Dam proposed to address soil, flooding risks
Experts say plan would also help protect Tibetan antelope in remote Qinghai
Chinese environmental engineers and activists are advocating the construction of a dam to prevent the loss of frozen soil in the Hoh Xil National Nature Reserve in Qinghai province, an isolated region in the northwestern part of the Qinghai-Tibet Plateau that was added to UNESCO's World Heritage list in 2017.
The proposed dam would be near the reserve's Zunai Lake, a major breeding area for the Tibetan antelope, said Lu Shanlong, a researcher at the China Biodiversity Conservation and Green Development Foundation and a professor at the Chinese Academy of Sciences' Aerospace Information Research Institute.

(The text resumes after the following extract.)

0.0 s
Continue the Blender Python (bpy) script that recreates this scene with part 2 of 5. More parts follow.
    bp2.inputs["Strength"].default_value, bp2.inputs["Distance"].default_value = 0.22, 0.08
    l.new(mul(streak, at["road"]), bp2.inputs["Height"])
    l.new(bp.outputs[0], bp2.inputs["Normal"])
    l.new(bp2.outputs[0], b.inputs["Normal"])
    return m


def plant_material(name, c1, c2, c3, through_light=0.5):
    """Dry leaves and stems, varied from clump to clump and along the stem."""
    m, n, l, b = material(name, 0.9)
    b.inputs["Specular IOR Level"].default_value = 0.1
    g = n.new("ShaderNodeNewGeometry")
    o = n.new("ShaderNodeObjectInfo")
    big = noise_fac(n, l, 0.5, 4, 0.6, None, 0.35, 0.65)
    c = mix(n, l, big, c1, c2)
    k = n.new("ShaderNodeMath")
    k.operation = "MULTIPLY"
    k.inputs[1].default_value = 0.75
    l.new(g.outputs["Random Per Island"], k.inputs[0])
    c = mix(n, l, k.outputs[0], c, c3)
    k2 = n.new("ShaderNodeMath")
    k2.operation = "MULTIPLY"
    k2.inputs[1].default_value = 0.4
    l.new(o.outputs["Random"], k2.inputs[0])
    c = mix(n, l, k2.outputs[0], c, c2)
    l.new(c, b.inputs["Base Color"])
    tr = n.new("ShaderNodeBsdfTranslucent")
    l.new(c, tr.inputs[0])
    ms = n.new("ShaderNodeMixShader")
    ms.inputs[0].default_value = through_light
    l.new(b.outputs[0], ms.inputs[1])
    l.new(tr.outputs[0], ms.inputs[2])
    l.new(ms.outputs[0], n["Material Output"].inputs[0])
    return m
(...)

Lu, a wetlands expert, conducted a weeklong field study in the reserve in January, together with eight researchers, environmentalists and representatives of the reserve's administrative body. That study led to the dam proposal.

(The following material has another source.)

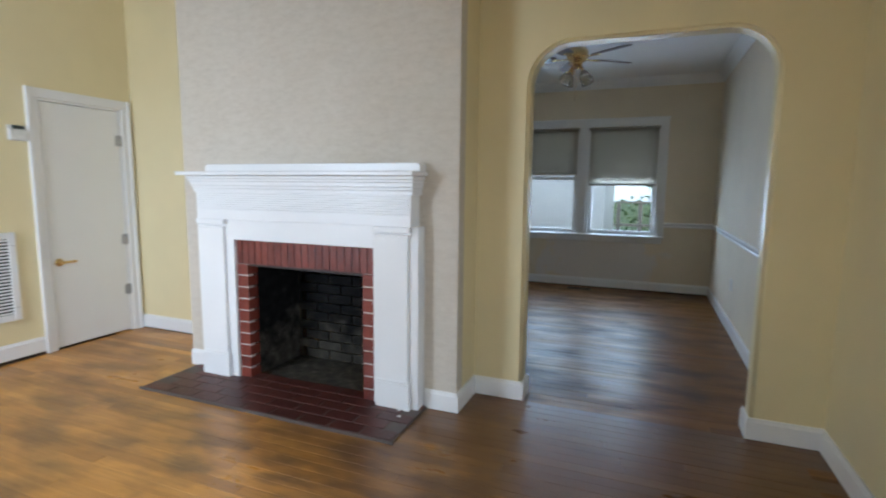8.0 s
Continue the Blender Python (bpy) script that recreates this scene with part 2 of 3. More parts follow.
def soot_material(name="sooty_firebrick", ash=0.0):
    """Soot above, pale ash and burnt-clean brick in a ragged patch low down."""
    m, nt, b = material(name)
    info = nt.nodes.new("ShaderNodeObjectInfo")
    p = place_of(nt)
    n, broad = noise_of(nt, p, 14, 6, 0.65), noise_of(nt, p, 3.5, 5, 0.6)
    black = ramp(nt, n, ((0.35, (0.006, 0.006, 0.006)), (0.6, (0.016, 0.015, 0.014)), (0.8, (0.05, 0.045, 0.038))))
    pale = ramp(nt, n, ((0.3, (0.022, 0.020, 0.017)), (0.55, (0.07, 0.062, 0.048)), (0.75, (0.17, 0.15, 0.12))))
    split = nt.nodes.new("ShaderNodeSeparateXYZ")
    nt.links.new(p, split.inputs[0])
    rag = node(nt, "ShaderNodeMath")
    rag.operation = "MULTIPLY_ADD"
    nt.links.new(broad, rag.inputs[0])
    rag.inputs[1].default_value = -1.1
    nt.links.new(split.outputs["Z"], rag.inputs[2])
    shift = node(nt, "ShaderNodeMath")
    shift.operation = "ADD"
    nt.links.new(rag.outputs[0], shift.inputs[0])
    shift.inputs[1].default_value = 0.30 - ash
    low = ramp(nt, shift.outputs[0], ((0.0, (0.9, 0.9, 0.9)), (0.22, (0, 0, 0))))
    c = blend(nt, low, black, pale)
    c = blend(nt, 0.3, c, ramp(nt, info.outputs["Random"], ((0, (0.45, 0.45, 0.45)), (1, (1.2, 1.2, 1.15)))), "MULTIPLY")
    nt.links.new(c, b.inputs["Base Color"])
    b.inputs["Roughness"].default_value = 0.9
    b.inputs["Specular IOR Level"].default_value = 0.1
    bump(nt, b, noise_of(nt, p, 60, 4), 0.4, 0.004)
    return m


def glass_material():
    m, nt, b = material("window_glass")
    out = nt.nodes["Material Output"]
    clear, gloss, mix = nt.nodes.new("ShaderNodeBsdfTransparent"), nt.nodes.new("ShaderNodeBsdfGlossy"), nt.nodes.new("ShaderNodeMixShader")
    clear.inputs[0].default_value = (0.94, 0.96, 0.95, 1)
    gloss.inputs["Roughness"].default_value = 0.03
    f = node(nt, "ShaderNodeLayerWeight", Blend=0.5)
    nt.links.new(ramp(nt, f.outputs["Facing"], ((0.0, (0.04, 0.04, 0.04)), (0.6, (0.07, 0.07, 0.07)), (0.9, (0.3, 0.3, 0.3)), (1.0, (0.8, 0.8, 0.8)))), mix.inputs[0])
    nt.links.new(clear.outputs[0], mix.inputs[1])
    nt.links.new(gloss.outputs[0], mix.inputs[2])
    nt.links.new(mix.outputs[0], out.inputs[0])
    return m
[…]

Lu said the dried-up floor of Zunai Lake-which was laid bare after the lake burst its bank in 2011-has become a main source of sandstorms, which in turn wreak havoc on the region's delicate and vulnerable ecology.
The proposed dam would help raise the lake's water to its original level and submerge its sandy rim, ultimately helping to rein in the sandstorms.
Lu said remedial action is urgently needed because of coming water runoff.
"If we fail to act in time, the coming summer could make Zunai's discharge opening bigger and pose a great challenge downstream," he said.
The Hoh Xil area has become warmer and wetter since the 1960s, which led to a significant expansion of Zunai Lake before the breakout eight years ago, according to experts.
The breakout followed heavy precipitation from May to September in 2011, and two earthquakes in the region two months earlier were suspected of triggering the collapse of the lake's bank.
The breakout led to loss of soil in the exposed lake bed and the expansion of three downstream lakes -Qusay, Haidingnuoer and Salt.
Those lakes' rising water levels have posed a danger to the Qinghai-Tibet Railway, the highway and residents further downstream. Migration routes of Tibetan antelopes near Qusay Lake are also at risk of being cut off.
Zhou Jinfeng, the foundation's secretary-general, said the dam would regulate the amount of water rushing downstream and minimize such risks.
Qu Jianjun, a professor at the academy's Cold and Arid Regions Environmental and Engineering Research Institute, said sand control in the region is important because three rivers, including the Yangtze, China's longest, originate there.
"It is also the delivery room of the Tibetan antelope, and we cannot afford to let it develop on its own," he said, adding the project would be a good form of human intervention.